Steps
- 1
Salt and pepper the fish. Chop up your celery and green onions.
- 2
Place fish in a frying pan and cover with about 3/4 cups milk, or until mostly covered, but not all the way covered. The amount of milk you use will vary depending on the size of the filets. Bring to slightly under a boil and season with herbs, salt and pepper. Simmer for about 5 - 10 minutes or until cooked through and fish flakes apart.
- 3
Meanwhile, combine celery, green onions, 1 tablespoon mustard, 2 tablespoons of the mayo, 1/4 tablespoon of the horseradish, and dill into a bowl.
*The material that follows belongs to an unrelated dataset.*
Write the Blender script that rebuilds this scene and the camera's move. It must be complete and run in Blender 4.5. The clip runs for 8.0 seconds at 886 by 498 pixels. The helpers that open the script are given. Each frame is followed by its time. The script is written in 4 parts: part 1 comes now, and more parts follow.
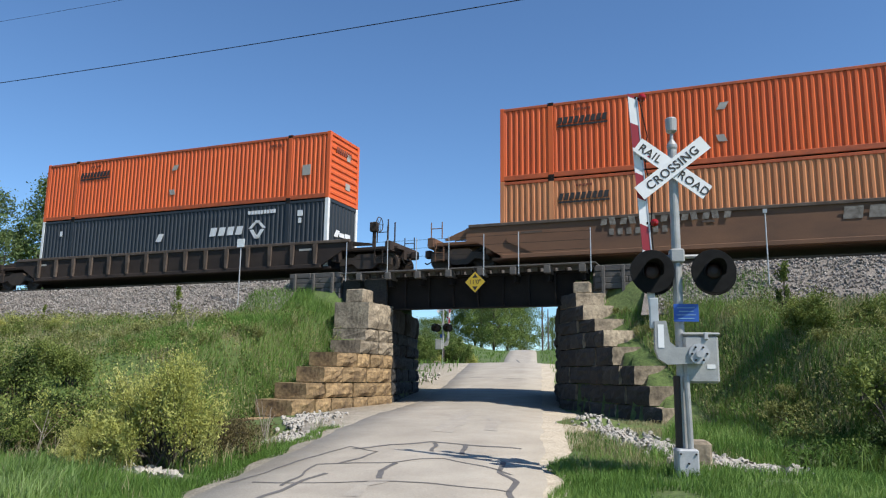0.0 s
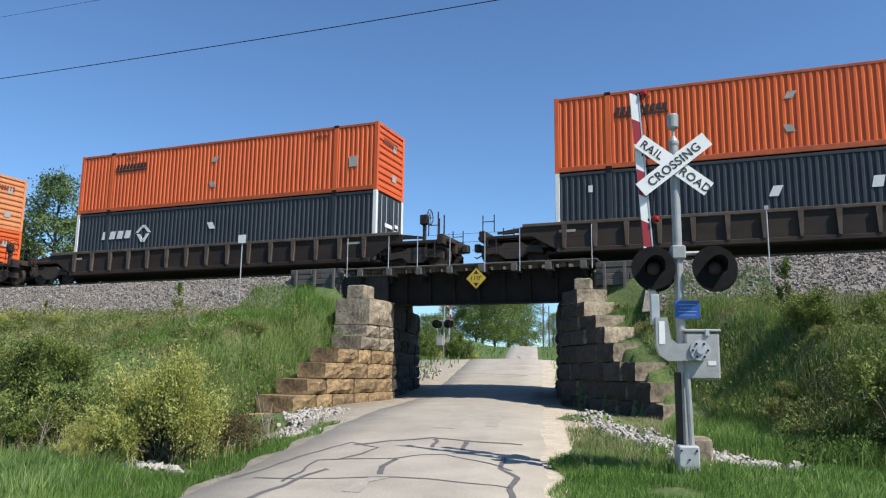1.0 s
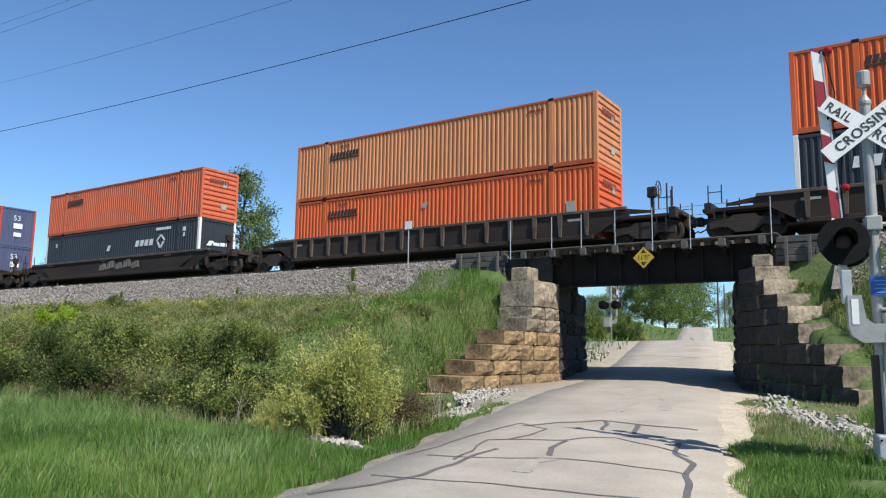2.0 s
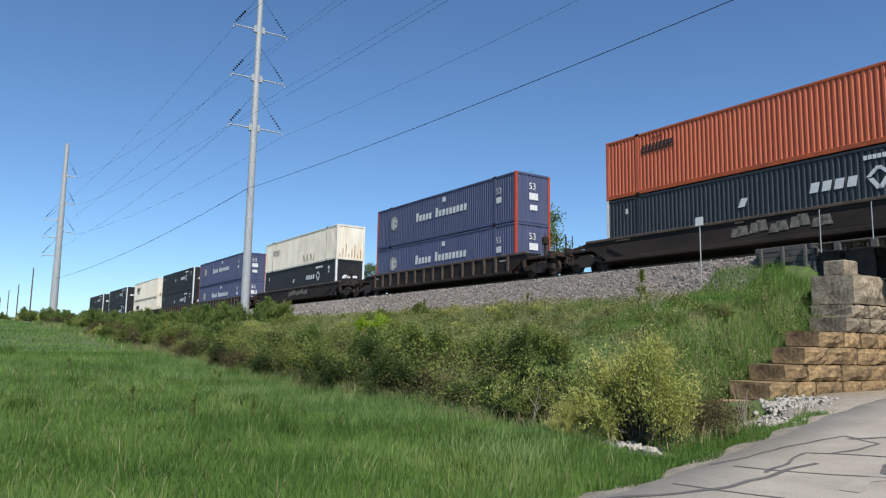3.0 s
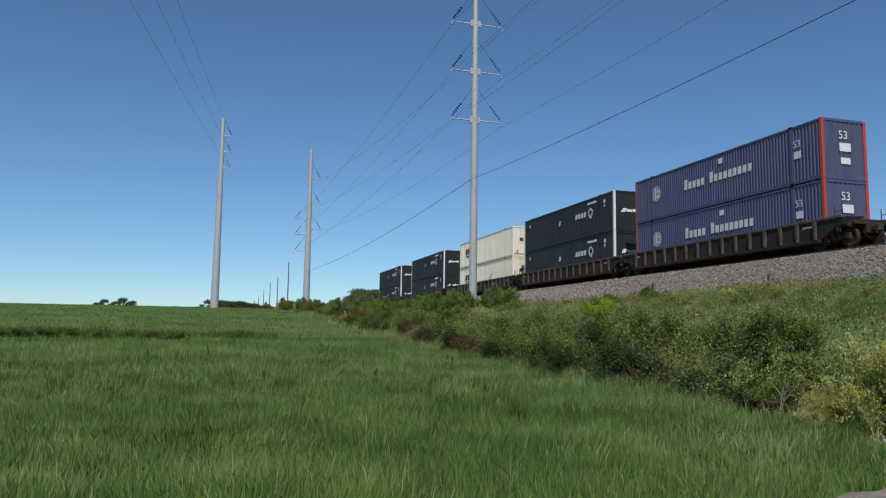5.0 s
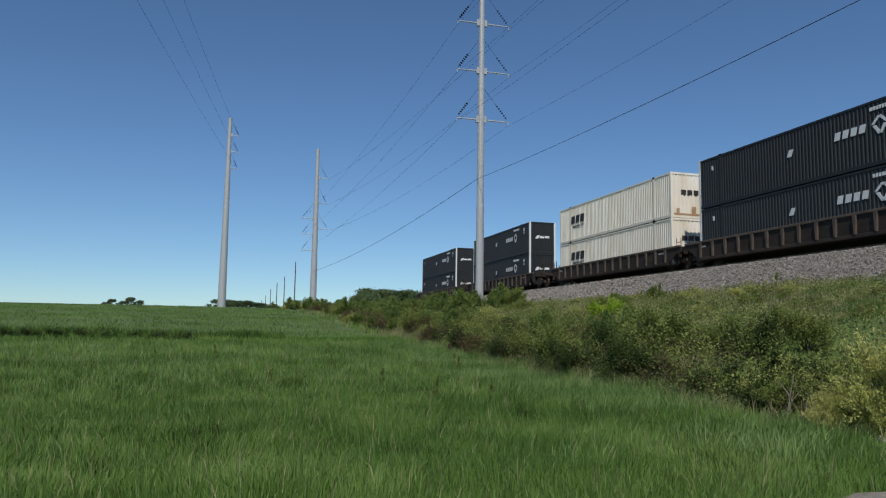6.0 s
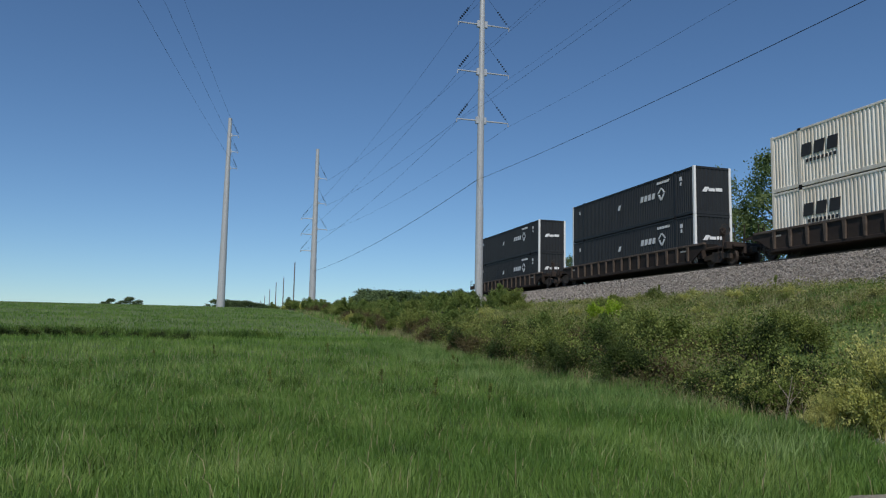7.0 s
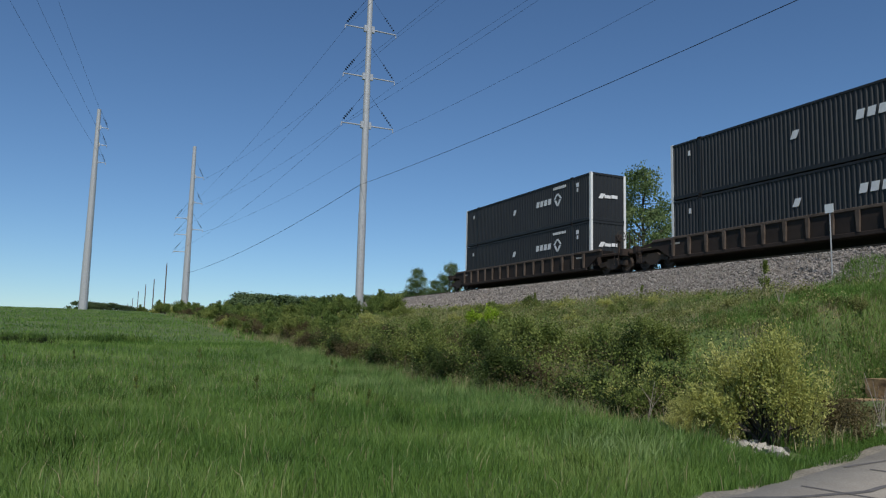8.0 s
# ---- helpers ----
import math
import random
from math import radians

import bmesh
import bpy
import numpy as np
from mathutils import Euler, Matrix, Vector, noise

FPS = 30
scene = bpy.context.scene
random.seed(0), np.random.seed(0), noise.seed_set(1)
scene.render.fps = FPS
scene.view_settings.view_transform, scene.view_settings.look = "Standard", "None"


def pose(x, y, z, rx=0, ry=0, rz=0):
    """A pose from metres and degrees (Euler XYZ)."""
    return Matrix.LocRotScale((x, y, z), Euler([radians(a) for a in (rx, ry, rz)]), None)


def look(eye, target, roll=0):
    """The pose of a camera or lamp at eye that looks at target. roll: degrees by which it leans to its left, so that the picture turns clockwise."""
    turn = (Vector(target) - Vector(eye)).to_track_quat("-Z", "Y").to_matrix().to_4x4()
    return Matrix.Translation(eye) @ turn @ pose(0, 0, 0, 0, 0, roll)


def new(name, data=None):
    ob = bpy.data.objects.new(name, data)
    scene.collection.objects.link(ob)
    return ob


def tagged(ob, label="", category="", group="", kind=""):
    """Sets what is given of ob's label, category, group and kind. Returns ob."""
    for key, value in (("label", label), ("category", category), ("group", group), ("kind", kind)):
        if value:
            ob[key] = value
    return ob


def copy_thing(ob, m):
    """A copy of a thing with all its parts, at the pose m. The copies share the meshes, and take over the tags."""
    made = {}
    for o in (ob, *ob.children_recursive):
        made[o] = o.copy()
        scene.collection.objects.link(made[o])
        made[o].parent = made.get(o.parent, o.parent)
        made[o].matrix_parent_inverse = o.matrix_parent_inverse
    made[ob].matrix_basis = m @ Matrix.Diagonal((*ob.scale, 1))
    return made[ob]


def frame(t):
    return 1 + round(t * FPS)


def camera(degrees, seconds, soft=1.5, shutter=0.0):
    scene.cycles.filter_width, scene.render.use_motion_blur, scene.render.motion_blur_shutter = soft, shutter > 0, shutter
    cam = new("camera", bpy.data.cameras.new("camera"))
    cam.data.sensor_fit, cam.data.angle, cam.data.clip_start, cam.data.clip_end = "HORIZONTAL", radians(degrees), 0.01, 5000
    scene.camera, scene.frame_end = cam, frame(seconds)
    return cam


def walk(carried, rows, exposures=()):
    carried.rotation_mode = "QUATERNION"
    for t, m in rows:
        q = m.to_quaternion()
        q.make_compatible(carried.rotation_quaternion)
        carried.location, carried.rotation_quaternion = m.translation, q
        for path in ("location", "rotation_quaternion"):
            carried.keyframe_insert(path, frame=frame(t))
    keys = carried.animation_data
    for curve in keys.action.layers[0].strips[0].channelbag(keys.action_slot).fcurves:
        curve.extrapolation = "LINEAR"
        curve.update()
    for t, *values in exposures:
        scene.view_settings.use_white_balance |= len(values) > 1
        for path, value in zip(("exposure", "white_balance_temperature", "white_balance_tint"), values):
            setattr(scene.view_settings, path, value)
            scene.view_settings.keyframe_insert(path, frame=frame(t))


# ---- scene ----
EYE = 1.6
cam = camera(61.57, 8.0, soft=1.2)
PATH = [
    (0, pose(0, 0, EYE, 99.74, -0.66, 21.47)),
    (0.5, pose(0, 0, EYE, 99.50, -0.77, 21.46)),
    (1, pose(0, 0, EYE, 99.45, -0.76, 21.54)),
    (1.2, pose(0, 0, EYE, 99.36, -0.86, 21.62)),
    (2.3, pose(0, 0, EYE, 97.73, -0.72, 41.71)),
    (2.5, pose(0, 0, EYE, 97.90, -0.72, 46.52)),
    (3, pose(0, 0, EYE, 97.79, -0.91, 56.14)),
    (3.5, pose(0, 0, EYE, 97.15, -0.86, 63.95)),
    (4, pose(0, 0, EYE, 96.65, -0.82, 69.42)),
    (4.5, pose(0, 0, EYE, 96.54, -0.86, 72.70)),
    (6, pose(0, 0, EYE, 96.38, -0.83, 73.86)),
    (6.5, pose(0, 0, EYE, 96.40, -0.96, 74.50)),
    (7, pose(0, 0, EYE, 96.45, -1.07, 73.78)),
    (7.5, pose(0, 0, EYE, 96.57, -1.34, 72.11)),
    (8, pose(0, 0, EYE, 97.07, -1.35, 64.60)),
]
walk(cam, PATH, exposures=[(0.0, 0.28), (1.2, 0.34), (2.5, 0.24), (3.0, 0.06), (4.5, -0.3), (6.0, -0.5), (7.0, -0.52), (8.0, -0.48)])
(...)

Note: these measurements are a bit "give or take" depending on the size of your filets. Add more or less to your taste.
- 4
Add fish and stir to combine, trying not to break up large chunks.
- 5
Take a good handful of the mixture and squeeze out any excess liquid. Form into patties. These should be sturdy enough to stay together.
- 6
Place flour on a plate, breadcrumbs on another, and beat the egg in a bowl. Dip each patty into flour, then coat in the beaten egg, then coat in the breadcrumbs.
- 7
Heat vegetable oil and add patties when hot. Cook about 2-3 minutes on each side or until nicely cooked through.
- 8
Mix the remaining mustard, mayo, and horseradish, with a splash of olive oil, and vinegar to make a sauce.